How to Make Raisin Pie by Nellie Maxwell: Mix two cupful’s of steamed seeded raisins slightly cut or chipped with one lemon (grated rind and juice) one cupful of cold water, one third of a cupful of sugar and one well beaten egg. A tablespoonful of flour mixed with a little water may be added, or another egg. Fill the crust and cover with dots of butter, then with latticed crust and bake.

120 years ago – May 21, 1897

Alfred Bennett, residing on Bates Hill, has been under Dr. Richmond’s care for the past week, suffering from an attack of typhoid fever.

Mrs. Tomas H. Trenoweth left on Tuesday for England, intending to visit relatives and friends in the old country for several months, in the hope that the change of climate will improve her present poor health.

Elisha A. Nicholls, one of the employees of the Sauer-McShane Company, this city, spent Sunday in Denver with his parents.

Gustave Kruse, who has been suffering from an attack of pneumonia, is again able to be out and attending to business.

The work of sinking the main shaft on the Barnes Mine with two shifts of miners, is progressing favorably, from a depth of 375 feet, with a fair showing of mineral in the bottom, from which shipments are being made to the mills and sampler. A cross cut is being driven from the Quartz Hill tunnel to connect with the Barnes shaft, and it is expected that connections will be made at a depth of 500 feet, which will provide with good ventilation throughout the property.

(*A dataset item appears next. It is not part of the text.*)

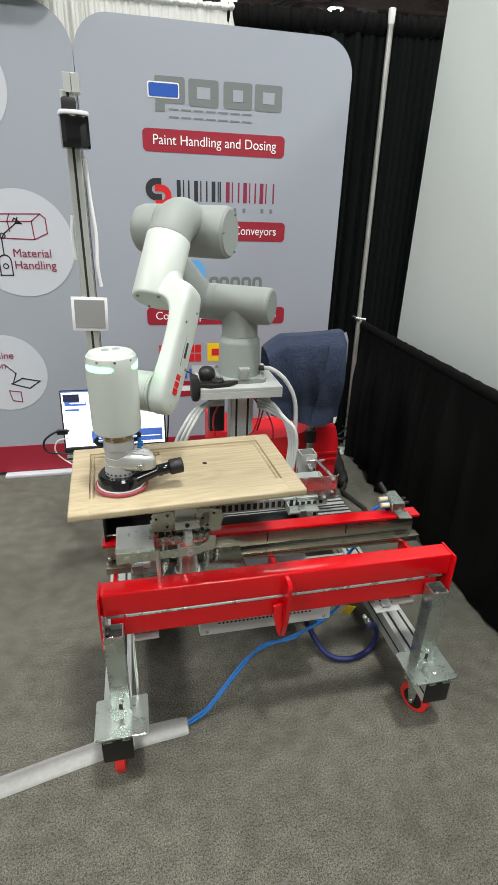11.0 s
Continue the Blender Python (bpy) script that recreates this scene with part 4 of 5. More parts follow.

The Fisk Mine on Bobtail Hill is employing a force of 75 men, half of whom are tributes, working in different portions of the property, the balance working in the 7th and 8th levels, on company account. The water is now below the plat at the 900 foot level, and it is expected that sinking operations will commence at an early date. The Fisk Mine has always demonstrated that the deeper the workings, the better the grade of the ore, and with virgin ground to be opened up below the 900 foot level, this property will be second to none as a producer of high grade mill and smelting ore. Daily shipments of mill and smelting ore are being maintained, and with the work started on the 900 foot level in getting it in shape, a still greater production can be looked for.

Born: In Central City, May 13th, 1897, to the wife of Thomas Drennan, a son.

Born: In Black Hawk, May 11th, 1897, to the wife of Frank Marcucci, a son.

Born: In Central City, May 11th 1897, to the wife Fritz Goebel, a daughter.

Died: In Central City, May 14th, 1897, infant son of Mr. and Mrs. W.S. Bennetts, aged 7 weeks.

Died: In Central City, May 16th, 1897, of miner’s consumption, William Rickard, aged 50 years.

Died: In South Beaver, May 19th, 1897, William Holengreen, aged 52 years.

146 years ago – May 27, 1872

And now we are to have a brass band and a string band both by the same men and under the same able leader. By invitation of Mr. Bush, of the Teller House, Prof. E.E. Barnum, late of Leavenworth, Kansas, known throughout the state through his excellent music, and the efficiency of his teaching, has come to Central to establish his business here. He has met with great encouragement in this and neighboring towns including Idaho and Georgetown, having made contracts in the last two to supply them with music for the summer season. He will begin with five pieces and increase the number as fast as the wants of the people may demand. It is proposed to dedicate the dining room of the Teller House with a Grand Sociable, and continue with a series of them, through the summer and autumn, during which a number of new quadrilles will be presented. Mr. Barnum comes well recommended by some of the best citizens of his state, and will be a valuable acquisition to our institutions and society.